Effect of polyethylene glycol-grafted graphene on the non-isothermal crystallization kinetics of poly(ethylene oxide) and poly(ethylene oxide):lithium perchlorate electrolyte systems

Abstract

Graphene nanoplatelets were chemically modified by polyethylene glycol (PEG), via an amidation reaction. Fourier transform infrared spectroscopy (FT-IR), energy dispersive X-ray analysis (EDX) and thermo-gravimetric analysis (TGA) revealed the successful accomplishment of reaction. Functionalized graphene (FGnP) were incorporated into poly(ethylene oxide) (PEO) and solid polymer electrolytes (SPE) based on PEO and lithium perchlorate salt (LiClO4).

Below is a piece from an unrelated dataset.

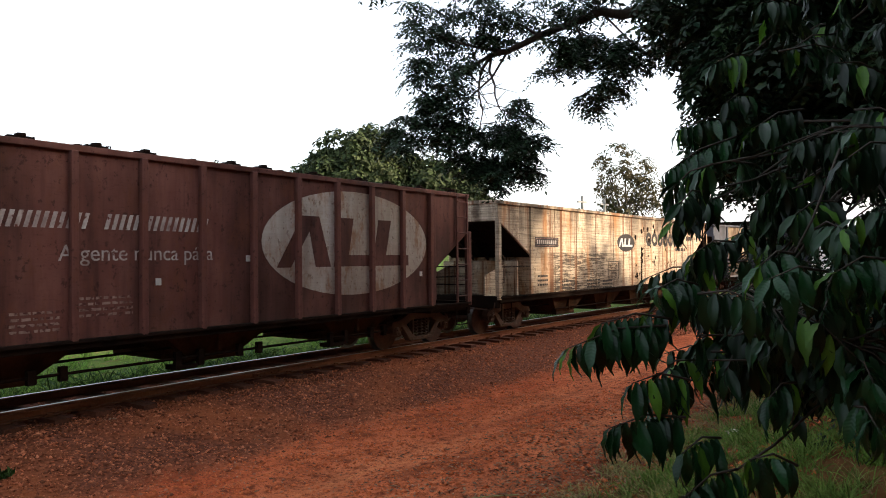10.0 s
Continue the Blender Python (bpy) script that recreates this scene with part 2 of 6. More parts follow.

The non-isothermal crystallization kinetics of samples were studied using differential scanning calorimetry (DSC). Modified Avrami and combined Avrami-Ozawa equations were used to analyze the non-isothermal crystallization. The Avrami exponent values showed that FGnP did not change the nucleation mechanism and crystal growth in neither PEO nor PEO:LiClO4. However, the half-time of crystallization increased by addition of FGnP in both PEO and PEO:LiClO4 systems. A more considerable effect of FGnP on the crystallization behavior of SPE/FGnP electrolytes was found in comparison to PEO/FGnP nanocomposites, which can be related to the FGnP induced dissociation of lithium salt.